Pope Francis drew a sharp contrast between “Christians of words” and “Christians of action” during his homily at a weekday Mass on June 27. Commenting on the Gospel image of a house …
I found this a very inspiring article. The things Pope Francis said are just what I am always wondering about. I need help treading the true path as a Christian. I do not want to be lukewarm and it is all so difficult! Perhaps more clear leadership will be forthcoming from my shepherds, as all this comes from our Pope.
Pope Francis said that the “Christians of words” fall into two categories: the gnostics, who “lives floating on the surface of the Christian life;” and the pelagians, who whose rigid approach puts them “in perpetual mourning.”
And I think it’s worth noting, too, that Pope Francis used the word Christian rather than Catholic.
The article is a little too brief for me. For instance what does the Pope mean when he says the following:
and the pelagians, who whose rigid approach puts them “in perpetual mourning.”

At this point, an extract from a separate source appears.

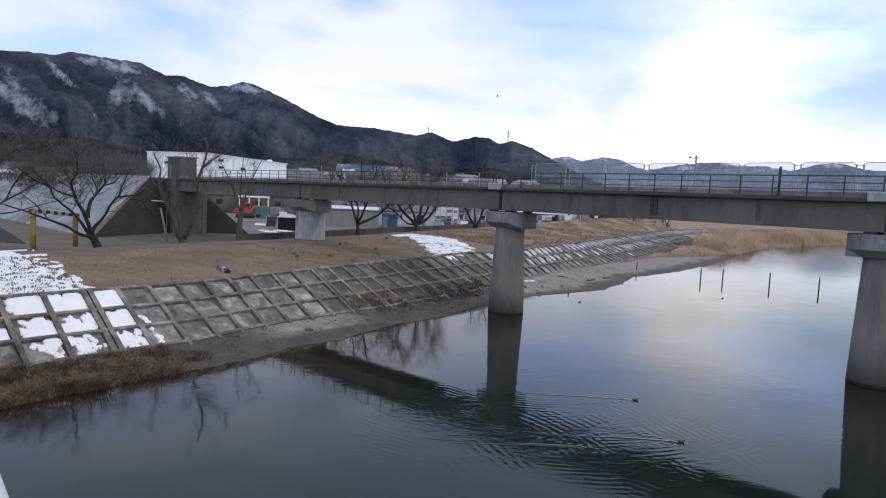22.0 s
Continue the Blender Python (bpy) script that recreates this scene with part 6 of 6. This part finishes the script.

It seems to me that it means that there are too many claiming to be Christian that are too mournful in their outlook. True Christians are the most joyful people you could know…or that is the way it ought to be. Sure, this is a sad world with many things going wrong. But for the Christian, we are not sad and mournful for we believe in the Resurrection. Praised by Jesus Christ!
Personal sadness envelops us all in our everyday life, but that is different than being mournful and dejected. We must always give a reason for our hope. Being rigid (inflexible) in our dealings with people because they don’t necessarily sees things our way can make us mournful because they may not see the Truth of Jesus Christ as we may see it.
Thank you Stylteralmaldo.
It’s really the same thing. Any one who is a Christian, a Christ follower, is a Catholic.
Catholics are the original Christians.
Where have you both been? I’ve been wondering how long it would be for someone to make that claim.
Why is that worth noting?
Why do you think he didn’t use the word “Catholic”?
I have no reason to believe he intentionally chose to not use it. What is your point?
I believe Pope Francis is pointing out that this is something that should be universally Christian, and not just a Catholic thing. So, catholic and not just Catholic.
The description of the “gnostic” category wasn’t very explanatory, either.
And his choice for the two “categories” of the “masquerading” Christians seemed a bit…puzzling.
What is the poster’s point? Why is this distinction worth mentioning?
For the exact reason I mentioned. Many people think the Pope only talks about Catholic things.
Sorry, I fail to see why the poster raised her point. I think posters on a Catholic form are aware of this distinction.
There is an American phrase: talk the talk and walk the walk.
If we mourn at everything, we are frozen in place and cannot walk and cannot act.
If we simply talk but don’t act, we cannot do what God wants us to.
If we act as the Bible and the Church teaches, we are guided by God and no matter what is going on around us, including the great desire of some to teach us to do wrong or be hopeless or seek only temporal things, will be seen for what it is. The world needs salt and light. If we are neither then we must turn to God and ask for His guidance.
Hope is not something we hear about very often. Anger, yes. Death, yes. But hope, peace and honest cooperation? Not that much.
We all struggle. Some of us greatly, and God understands. Pray. And pray. Seek and you shall find. God wants you to trust Him.
From your lips to God’s ears!!!
You think Pope Francis speaks without intention?